• [Excerpted data]
══════════════════════════════

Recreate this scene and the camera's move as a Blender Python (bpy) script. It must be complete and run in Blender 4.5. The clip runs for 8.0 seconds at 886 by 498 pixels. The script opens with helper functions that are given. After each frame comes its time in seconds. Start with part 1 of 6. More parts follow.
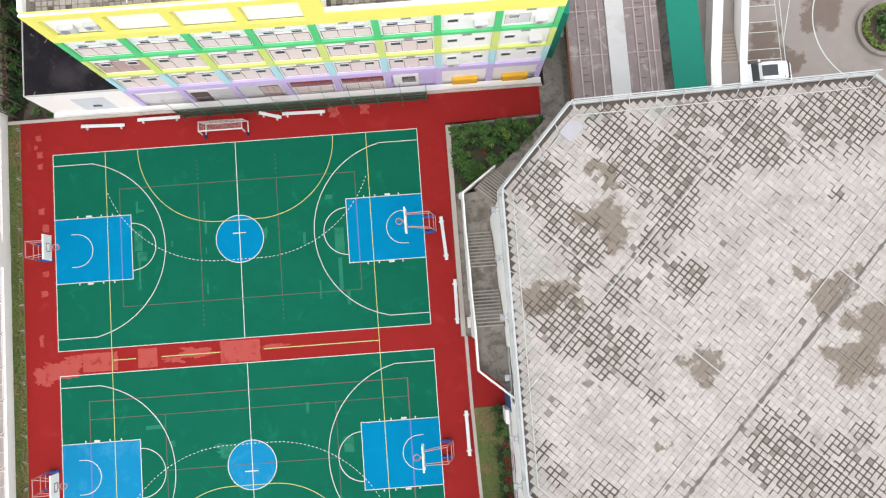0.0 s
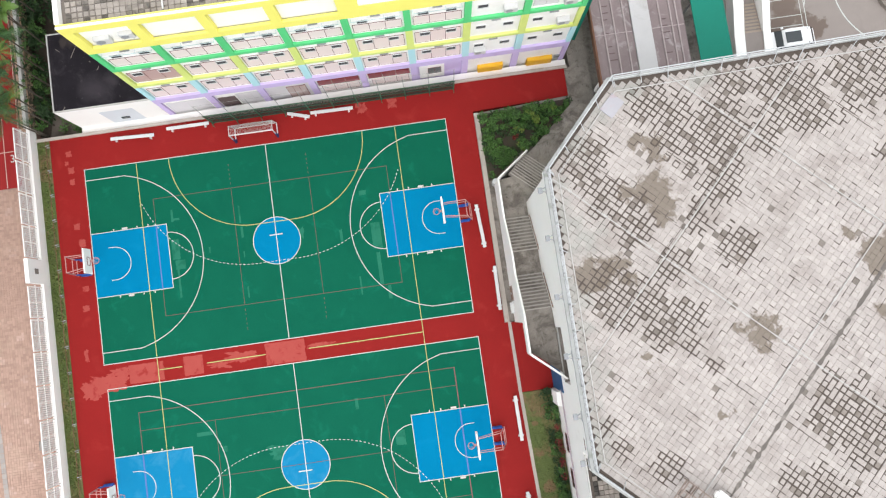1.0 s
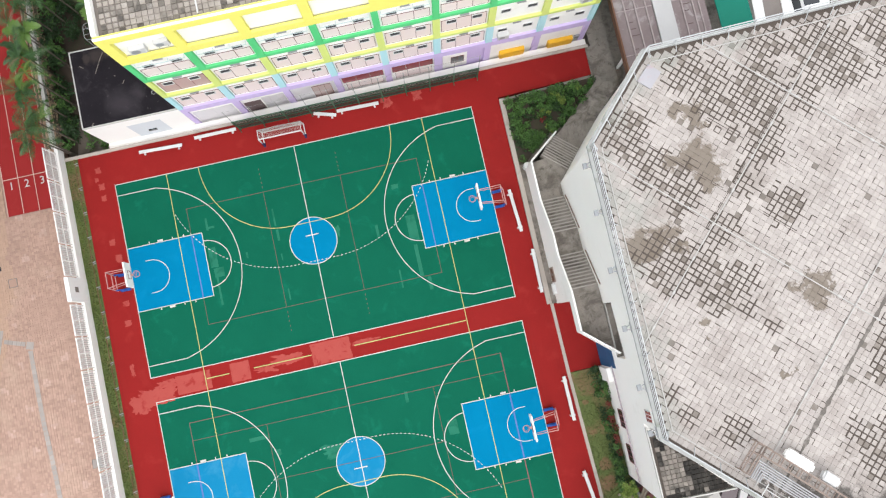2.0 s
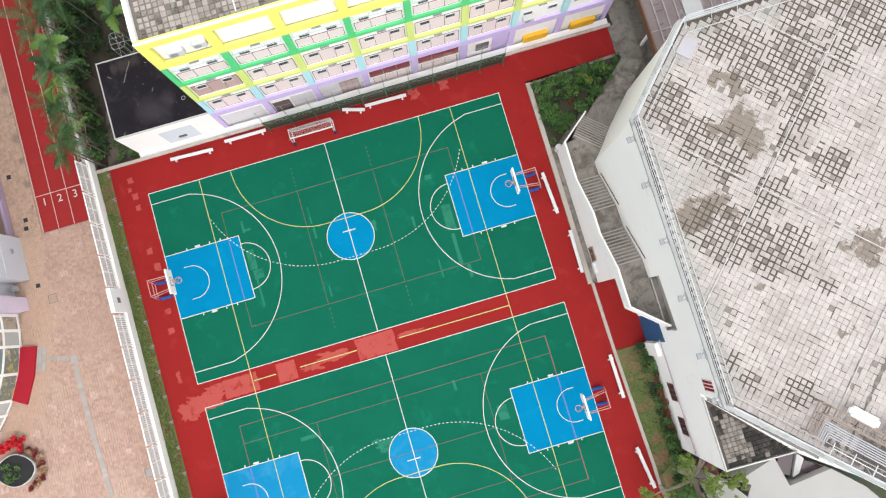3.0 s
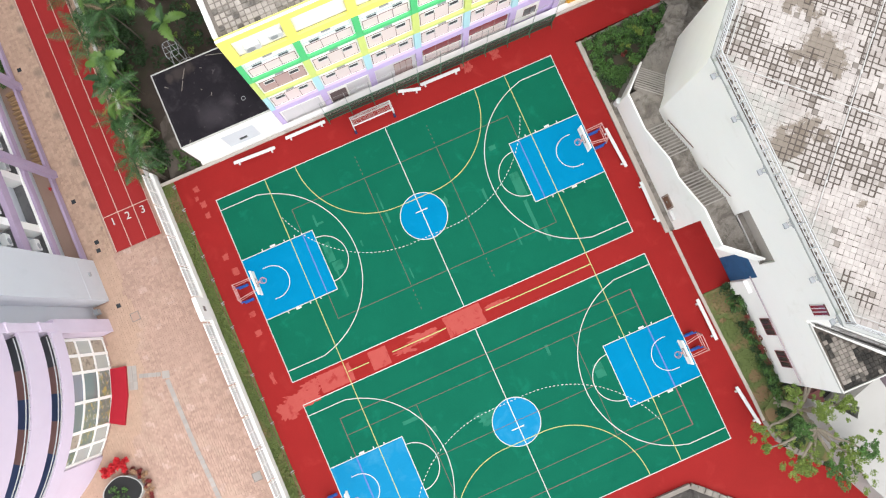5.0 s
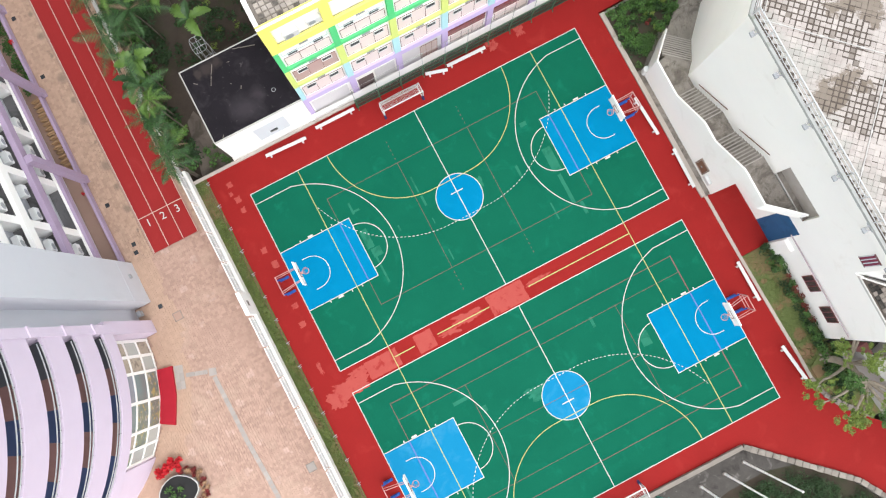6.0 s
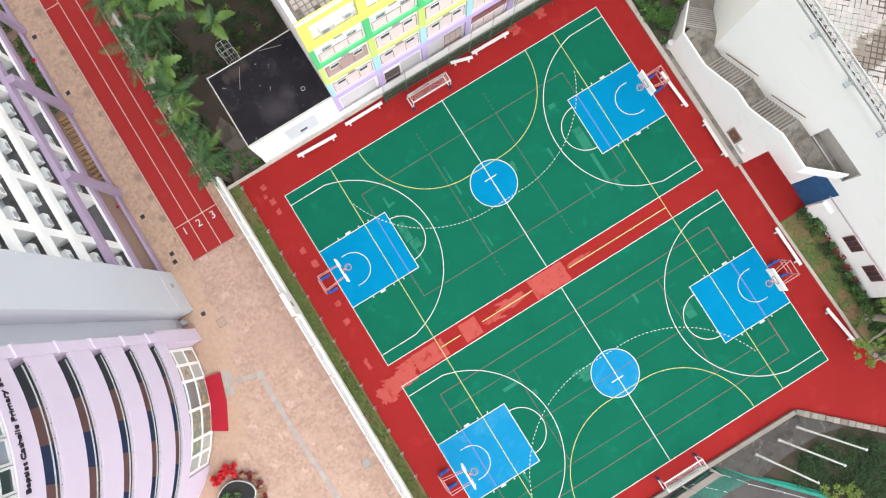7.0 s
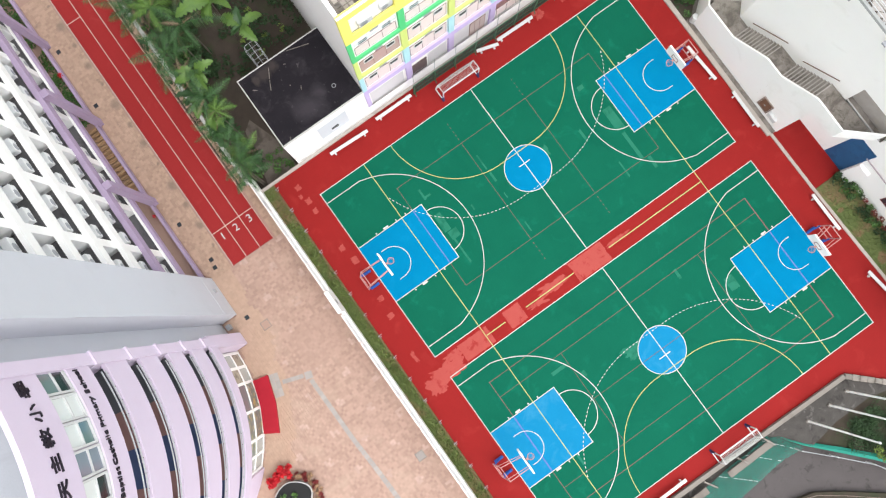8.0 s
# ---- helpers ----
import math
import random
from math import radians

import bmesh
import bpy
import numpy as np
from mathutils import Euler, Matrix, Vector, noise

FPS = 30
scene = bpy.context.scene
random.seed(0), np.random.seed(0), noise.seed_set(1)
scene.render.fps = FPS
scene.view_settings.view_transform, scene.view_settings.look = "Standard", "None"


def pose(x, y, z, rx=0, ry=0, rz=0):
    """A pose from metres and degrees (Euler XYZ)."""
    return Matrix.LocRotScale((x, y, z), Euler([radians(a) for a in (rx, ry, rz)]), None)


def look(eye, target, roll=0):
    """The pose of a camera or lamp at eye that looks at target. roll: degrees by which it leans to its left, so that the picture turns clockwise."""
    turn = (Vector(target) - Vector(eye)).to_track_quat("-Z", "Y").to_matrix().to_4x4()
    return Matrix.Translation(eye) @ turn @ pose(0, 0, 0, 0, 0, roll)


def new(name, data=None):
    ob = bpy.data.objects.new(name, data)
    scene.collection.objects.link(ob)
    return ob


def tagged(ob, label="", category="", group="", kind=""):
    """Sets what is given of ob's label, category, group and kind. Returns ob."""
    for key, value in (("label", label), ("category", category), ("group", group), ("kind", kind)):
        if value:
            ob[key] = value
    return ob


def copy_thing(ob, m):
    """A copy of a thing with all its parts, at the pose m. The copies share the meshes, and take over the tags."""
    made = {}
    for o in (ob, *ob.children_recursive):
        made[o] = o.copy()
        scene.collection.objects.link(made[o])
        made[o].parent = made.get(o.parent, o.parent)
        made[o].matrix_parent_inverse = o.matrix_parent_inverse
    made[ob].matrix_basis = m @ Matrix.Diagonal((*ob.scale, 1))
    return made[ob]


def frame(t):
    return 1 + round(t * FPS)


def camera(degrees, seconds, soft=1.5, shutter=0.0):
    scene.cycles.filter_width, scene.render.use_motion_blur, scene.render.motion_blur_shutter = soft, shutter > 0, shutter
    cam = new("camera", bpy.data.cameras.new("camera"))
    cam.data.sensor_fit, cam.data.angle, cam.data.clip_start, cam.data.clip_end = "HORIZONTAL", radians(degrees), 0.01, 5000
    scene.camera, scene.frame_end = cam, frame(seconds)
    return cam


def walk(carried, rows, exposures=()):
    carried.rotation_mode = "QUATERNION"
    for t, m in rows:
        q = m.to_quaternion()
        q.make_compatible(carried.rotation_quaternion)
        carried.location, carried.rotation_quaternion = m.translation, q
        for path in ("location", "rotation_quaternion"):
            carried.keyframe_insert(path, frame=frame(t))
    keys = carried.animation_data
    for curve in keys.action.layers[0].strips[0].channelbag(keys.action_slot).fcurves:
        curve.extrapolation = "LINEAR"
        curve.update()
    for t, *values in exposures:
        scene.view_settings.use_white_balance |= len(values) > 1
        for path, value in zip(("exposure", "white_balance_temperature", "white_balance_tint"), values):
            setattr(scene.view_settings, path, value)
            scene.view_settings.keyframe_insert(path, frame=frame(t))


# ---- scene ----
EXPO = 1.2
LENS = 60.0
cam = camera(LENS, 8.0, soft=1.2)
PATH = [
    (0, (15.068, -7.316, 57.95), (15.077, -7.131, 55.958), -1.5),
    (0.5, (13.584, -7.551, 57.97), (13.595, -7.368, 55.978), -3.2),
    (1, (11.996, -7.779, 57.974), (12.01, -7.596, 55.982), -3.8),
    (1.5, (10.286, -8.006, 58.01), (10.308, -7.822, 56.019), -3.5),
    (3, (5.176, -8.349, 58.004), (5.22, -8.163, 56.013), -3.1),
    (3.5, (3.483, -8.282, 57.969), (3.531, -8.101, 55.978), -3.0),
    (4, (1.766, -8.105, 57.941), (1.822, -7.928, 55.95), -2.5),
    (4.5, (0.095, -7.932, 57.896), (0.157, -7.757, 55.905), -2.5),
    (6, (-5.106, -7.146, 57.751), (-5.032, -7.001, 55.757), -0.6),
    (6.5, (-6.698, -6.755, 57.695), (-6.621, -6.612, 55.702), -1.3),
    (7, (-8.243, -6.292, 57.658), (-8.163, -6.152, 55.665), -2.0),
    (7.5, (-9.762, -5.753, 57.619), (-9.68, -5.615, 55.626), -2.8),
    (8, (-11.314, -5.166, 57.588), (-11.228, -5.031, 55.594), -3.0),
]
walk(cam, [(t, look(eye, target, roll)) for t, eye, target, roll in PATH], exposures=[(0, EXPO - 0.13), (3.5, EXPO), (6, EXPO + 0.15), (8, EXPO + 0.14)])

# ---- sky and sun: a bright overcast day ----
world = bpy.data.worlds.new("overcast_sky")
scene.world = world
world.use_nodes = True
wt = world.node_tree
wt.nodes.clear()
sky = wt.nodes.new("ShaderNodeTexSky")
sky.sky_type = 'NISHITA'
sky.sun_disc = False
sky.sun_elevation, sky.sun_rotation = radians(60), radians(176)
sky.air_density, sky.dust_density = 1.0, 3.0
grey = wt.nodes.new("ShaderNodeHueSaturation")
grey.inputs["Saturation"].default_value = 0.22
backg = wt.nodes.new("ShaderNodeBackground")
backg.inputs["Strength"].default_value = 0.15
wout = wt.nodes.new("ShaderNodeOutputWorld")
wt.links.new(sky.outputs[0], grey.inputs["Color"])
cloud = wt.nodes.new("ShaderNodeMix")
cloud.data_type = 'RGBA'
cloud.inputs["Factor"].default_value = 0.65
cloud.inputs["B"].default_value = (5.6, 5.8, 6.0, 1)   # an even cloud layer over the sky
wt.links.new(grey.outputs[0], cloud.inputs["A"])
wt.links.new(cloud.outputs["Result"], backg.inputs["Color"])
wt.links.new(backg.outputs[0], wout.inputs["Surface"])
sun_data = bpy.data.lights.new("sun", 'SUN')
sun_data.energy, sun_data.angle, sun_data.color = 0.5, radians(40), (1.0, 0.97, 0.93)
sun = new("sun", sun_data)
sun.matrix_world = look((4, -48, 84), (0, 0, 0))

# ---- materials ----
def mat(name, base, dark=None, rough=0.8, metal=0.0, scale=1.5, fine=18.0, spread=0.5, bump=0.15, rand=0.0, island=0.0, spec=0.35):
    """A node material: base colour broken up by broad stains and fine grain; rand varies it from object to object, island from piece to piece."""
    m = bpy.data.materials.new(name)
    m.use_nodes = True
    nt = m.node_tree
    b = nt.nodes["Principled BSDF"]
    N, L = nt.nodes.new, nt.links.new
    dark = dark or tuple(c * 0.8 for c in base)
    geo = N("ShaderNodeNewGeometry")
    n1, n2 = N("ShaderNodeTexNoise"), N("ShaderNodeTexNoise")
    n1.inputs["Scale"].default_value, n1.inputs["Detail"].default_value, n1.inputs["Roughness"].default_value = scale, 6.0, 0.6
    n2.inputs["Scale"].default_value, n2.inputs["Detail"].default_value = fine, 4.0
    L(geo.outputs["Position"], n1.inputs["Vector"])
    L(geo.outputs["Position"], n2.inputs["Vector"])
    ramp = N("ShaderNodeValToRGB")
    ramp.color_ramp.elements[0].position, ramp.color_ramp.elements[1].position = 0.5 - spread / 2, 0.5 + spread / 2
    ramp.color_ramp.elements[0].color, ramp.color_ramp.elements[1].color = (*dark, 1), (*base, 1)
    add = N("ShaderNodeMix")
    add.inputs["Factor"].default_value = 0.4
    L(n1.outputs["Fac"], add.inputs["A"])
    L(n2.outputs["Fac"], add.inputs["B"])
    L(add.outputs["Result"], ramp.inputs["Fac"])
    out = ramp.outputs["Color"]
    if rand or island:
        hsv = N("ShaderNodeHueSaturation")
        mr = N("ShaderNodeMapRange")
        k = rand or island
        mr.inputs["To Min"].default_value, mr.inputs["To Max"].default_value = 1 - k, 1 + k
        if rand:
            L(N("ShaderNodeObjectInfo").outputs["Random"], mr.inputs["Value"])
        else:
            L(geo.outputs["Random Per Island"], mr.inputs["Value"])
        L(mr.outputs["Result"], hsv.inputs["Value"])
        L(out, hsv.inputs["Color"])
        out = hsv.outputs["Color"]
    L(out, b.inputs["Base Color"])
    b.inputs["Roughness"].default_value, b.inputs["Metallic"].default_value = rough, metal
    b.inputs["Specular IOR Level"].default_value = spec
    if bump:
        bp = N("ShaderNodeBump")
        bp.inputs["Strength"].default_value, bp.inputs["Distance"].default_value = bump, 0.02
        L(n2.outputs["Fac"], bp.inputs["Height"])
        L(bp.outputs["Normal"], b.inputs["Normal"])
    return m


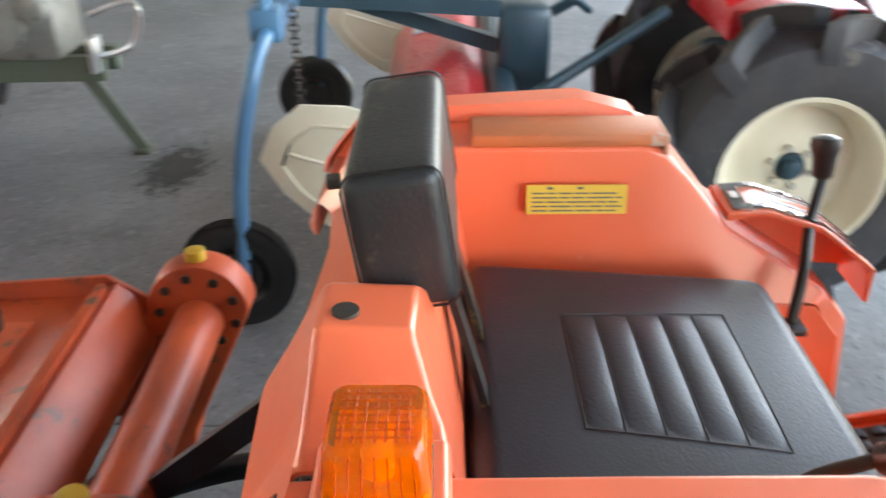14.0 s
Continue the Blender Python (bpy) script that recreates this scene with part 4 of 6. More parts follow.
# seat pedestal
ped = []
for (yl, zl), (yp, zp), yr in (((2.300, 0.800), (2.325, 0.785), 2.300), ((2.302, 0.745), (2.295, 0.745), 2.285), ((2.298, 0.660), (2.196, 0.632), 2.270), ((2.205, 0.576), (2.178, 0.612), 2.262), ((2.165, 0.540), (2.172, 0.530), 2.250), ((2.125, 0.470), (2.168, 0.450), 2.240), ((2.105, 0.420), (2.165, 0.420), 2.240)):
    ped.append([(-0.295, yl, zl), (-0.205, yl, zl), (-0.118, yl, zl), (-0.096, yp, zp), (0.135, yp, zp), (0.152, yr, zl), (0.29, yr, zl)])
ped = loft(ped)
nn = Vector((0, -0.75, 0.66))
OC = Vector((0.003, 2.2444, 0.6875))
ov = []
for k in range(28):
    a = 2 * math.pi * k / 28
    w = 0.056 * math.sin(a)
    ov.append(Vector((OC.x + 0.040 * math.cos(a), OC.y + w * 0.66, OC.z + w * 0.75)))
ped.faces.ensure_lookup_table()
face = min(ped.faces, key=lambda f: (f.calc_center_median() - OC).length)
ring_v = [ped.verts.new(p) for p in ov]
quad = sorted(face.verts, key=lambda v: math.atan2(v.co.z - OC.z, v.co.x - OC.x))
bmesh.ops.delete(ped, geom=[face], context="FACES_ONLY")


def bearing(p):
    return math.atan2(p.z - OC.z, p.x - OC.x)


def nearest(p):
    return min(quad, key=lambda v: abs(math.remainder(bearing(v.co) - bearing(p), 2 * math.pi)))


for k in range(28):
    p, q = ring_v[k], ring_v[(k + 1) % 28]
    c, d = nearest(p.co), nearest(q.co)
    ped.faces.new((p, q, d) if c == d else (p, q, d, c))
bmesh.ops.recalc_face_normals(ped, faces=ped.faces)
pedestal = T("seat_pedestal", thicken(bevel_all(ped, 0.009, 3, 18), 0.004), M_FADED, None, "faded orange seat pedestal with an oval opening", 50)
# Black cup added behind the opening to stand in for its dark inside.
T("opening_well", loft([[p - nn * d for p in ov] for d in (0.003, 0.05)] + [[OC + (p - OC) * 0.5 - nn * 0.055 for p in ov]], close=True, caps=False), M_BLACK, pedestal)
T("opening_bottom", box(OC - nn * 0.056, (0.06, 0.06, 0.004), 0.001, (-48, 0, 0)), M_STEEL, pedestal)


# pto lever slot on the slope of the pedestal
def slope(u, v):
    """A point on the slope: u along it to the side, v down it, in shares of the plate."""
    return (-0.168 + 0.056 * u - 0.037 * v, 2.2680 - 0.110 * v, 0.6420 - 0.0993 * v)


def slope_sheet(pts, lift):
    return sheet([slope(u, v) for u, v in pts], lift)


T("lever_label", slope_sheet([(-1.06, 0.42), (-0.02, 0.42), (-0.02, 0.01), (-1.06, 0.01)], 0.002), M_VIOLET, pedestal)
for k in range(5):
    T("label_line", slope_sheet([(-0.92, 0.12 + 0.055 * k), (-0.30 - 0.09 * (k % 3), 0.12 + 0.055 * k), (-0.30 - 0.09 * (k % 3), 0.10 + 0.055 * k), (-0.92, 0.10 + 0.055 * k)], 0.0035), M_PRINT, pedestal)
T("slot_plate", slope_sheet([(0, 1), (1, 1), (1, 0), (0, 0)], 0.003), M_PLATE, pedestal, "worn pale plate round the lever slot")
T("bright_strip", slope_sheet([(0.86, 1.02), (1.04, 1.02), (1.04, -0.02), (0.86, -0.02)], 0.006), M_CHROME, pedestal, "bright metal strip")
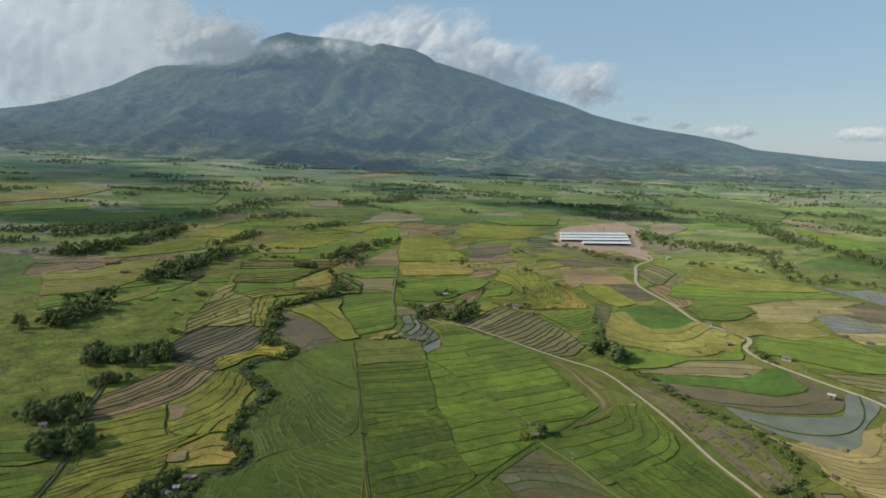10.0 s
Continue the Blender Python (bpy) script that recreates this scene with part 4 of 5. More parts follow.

══════════════════════════════

Look through the material above. Copy each line where the word "soft" appears.

• [Answer to the exercise]
def camera(degrees, seconds, soft=1.5, shutter=0.0):
    scene.cycles.filter_width, scene.render.use_motion_blur, scene.render.motion_blur_shutter = soft, shutter > 0, shutter
cam = camera(LENS, 8.0, soft=1.2)